Spacer rings 52 are included so that in the event a first setting of seal assembly 10 is subjected to leaks, the seal may be recovered and one of the spacer rings 52 removed. This allows seal assembly 10 to be run into annulus 12 again and set and reset, with such resetting being in a different area of sealing surfaces 14 and 18. In this way sealing is not made more difficult by the prior indentations made by the prior sealing attempts and the skirts 32 and 34 engage virgin sealing surfaces.
Wiper ring 54 is preferably made of nylon and can be either solid or a radially split ring. It is preferred that the outer edge of wiper ring 54 be recessed slightly during running so that it is not damaged and does not catch on irregularities within the string through which it is run.
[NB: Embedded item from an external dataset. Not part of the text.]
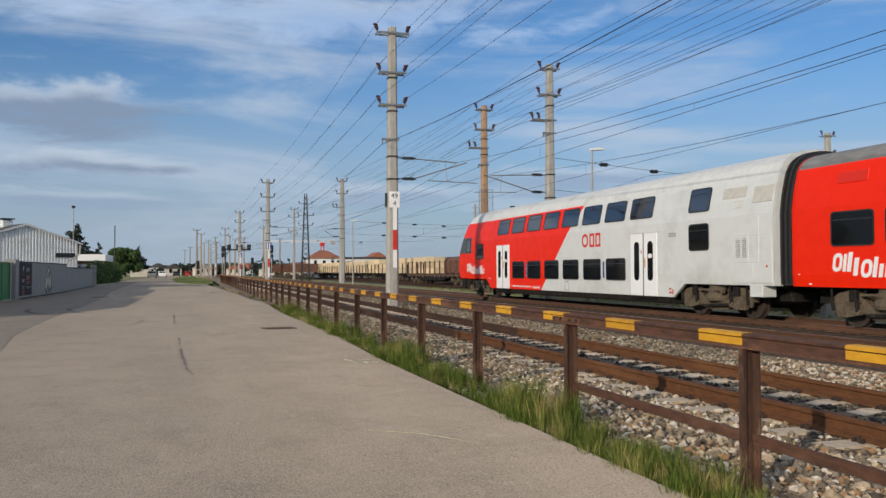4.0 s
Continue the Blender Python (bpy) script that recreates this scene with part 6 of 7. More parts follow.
def leaves(name, blobs, n, size, material, seed, parent, label):
    rng = np.random.default_rng(seed)
    vs, fs = [], []
    weights = np.array([b[3] * b[4] * b[5] for b in blobs])
    pick = rng.choice(len(blobs), n, p=weights / weights.sum())
    b = np.array(blobs)[pick]
    d = rng.normal(size=(n, 3))
    d /= np.linalg.norm(d, axis=1)[:, None]
    r = rng.uniform(0.55, 1.08, (n, 1))
    c = b[:, :3] + d * r * b[:, 3:6]
    u = rng.normal(size=(n, 3))
    u /= np.linalg.norm(u, axis=1)[:, None]
    w = np.cross(u, rng.normal(size=(n, 3)))
    w /= np.linalg.norm(w, axis=1)[:, None]
    s = size * rng.uniform(0.5, 1.4, (n, 1))
    v = np.stack([c - u * s, c + w * s * 0.5, c + u * s, c - w * s * 0.5], 1)
    f = np.arange(n * 4).reshape(-1, 4)
    return raw(name, v.reshape(-1, 3), f, material, label, parent=parent)


def tree(name, x, y, h, blobs, n, size, material, seed, label):
    t = thing(name, label, "tree", pose(x, y, -0.5))
    bm = bmesh.new()
    rod(bm, (0, 0, 0), (0.1, 0, h * 0.55), 0.22, 8, 0.12)
    rod(bm, (0.1, 0, h * 0.55), (0.0, 0.1, h * 0.9), 0.12, 7, 0.03)
    for k in range(5):
        a = 1.3 * k
        rod(bm, (0.08, 0, h * (0.35 + 0.1 * k)), (math.cos(a) * h * 0.2, math.sin(a) * h * 0.2, h * (0.5 + 0.1 * k)), 0.07, 6, 0.02)
    part("trunk", bm, BARK, t, "brown trunk and limbs")
    leaves("crown", blobs, n, size, material, seed, t, "uneven leafy crown")
    return t


rng = random.Random(12)
# the hedge along the road and the broad tree far behind it
blobs = [(rng.uniform(-0.9, 0.9), rng.uniform(-9, 9), rng.uniform(0.5, 2.2), rng.uniform(0.6, 1.0), rng.uniform(0.9, 1.5), rng.uniform(0.5, 0.9)) for _ in range(60)]
tree("hedge", -9.9, 112.0, 2.4, blobs, 15000, 0.12, LEAF, 4, "dense green hedge beside the road")
blobs = [(rng.uniform(-3.6, 3.2), rng.uniform(-3, 3), rng.uniform(2.0, 7.6) - 0.0, rng.uniform(1.3, 2.2), rng.uniform(1.3, 2.2), rng.uniform(1.0, 1.6)) for _ in range(30)]
tree("broadleaf_tree", -18.6, 258.0, 8.6, blobs, 15000, 0.28, LEAF, 3, "broad green tree beyond the hedge")
for x, h in ((-30.3, 12.2), (-17.5, 11.0)):
    blobs = [(rng.uniform(-0.2, 0.2) * (12 - k), rng.uniform(-0.2, 0.2) * (12 - k), h * (0.16 + 0.07 * k), 0.16 * (13 - k), 0.16 * (13 - k), 0.55) for k in range(12)]
    tree("spruce", x, 300.0, h, blobs, 2600, 0.3, LEAFD, int(h), "slim dark pointed spruce in the distance")
for x, y, h, s in ((-19.6, 160.0, 10.0, 5), (-33.8, 160.0, 11.0, 6), (-26.2, 160.0, 9.2, 7)):
    blobs = []
    for k in range(22):
        z = h * (0.32 + 0.68 * k / 22)
        w = h * (0.34 if s == 5 else 0.27) * (1.1 - k / 22) + 0.3
        a = rng.uniform(0, 6.28)
        blobs.append((math.cos(a) * w * 0.55, math.sin(a) * w * 0.55, z, w * 0.6, w * 0.6, 0.42))
    tree("pine_tree", x, y, h, blobs, 6000, 0.22, LEAFD, s, "dark pine tree behind the hall")
rods_pole = thing("flood_light", "tall thin pole with a small lamp head behind the hall", "light pole", pose(-13.95, 115.0, -0.5))
rods("pole", STEEL, ((0, 0, 0), (0, 0, 9.7), 0.055), parent=rods_pole)
boxes("lamp_head", DARK, (-0.2, -0.15, 9.65, 0.2, 0.15, 9.95), parent=rods_pole, label="small dark lamp head")
p2 = thing("flood_light", "thin bare pole beyond the bushes", "light pole", pose(-16.5, 200.0, -0.5))
rods("pole", DARK, ((0, 0, 0), (0, 0, 12.0), 0.11), parent=p2)


# ---------------------------------------------------------------- goods wagons on the sidings
def wheels(parent, ys, y0):
    for y in ys:
        bm = bmesh.new()
        for s in (-1, 1):
            rod(bm, (s * 0.69, y, 0.46), (s * 0.82, y, 0.46), 0.46, 18)
        rod(bm, (-0.8, y, 0.46), (0.8, y, 0.46), 0.08, 8)
        box(bm, -1.1, y - 0.2, 0.36, -0.9, y + 0.2, 0.7)
        rod(bm, (-1.16, y, 0.46), (-1.1, y, 0.46), 0.14, 12)
        part("wheelset", bm, BOGIE, parent, "dusty wheel pair")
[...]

Reaction ring 56 is preferred to be of a hard surface metal which is not easily damaged so that the pivoting of skirts 32 and 34 is a smooth sliding of the ends of the skirts on the upper surface of reaction ring 56. The ends of skirts 32 and 34 are beveled to provide a central ridge which is to engage the sealing surfaces 14 and 18 and a flat surface which initially engages the upper surface of reaction ring 56.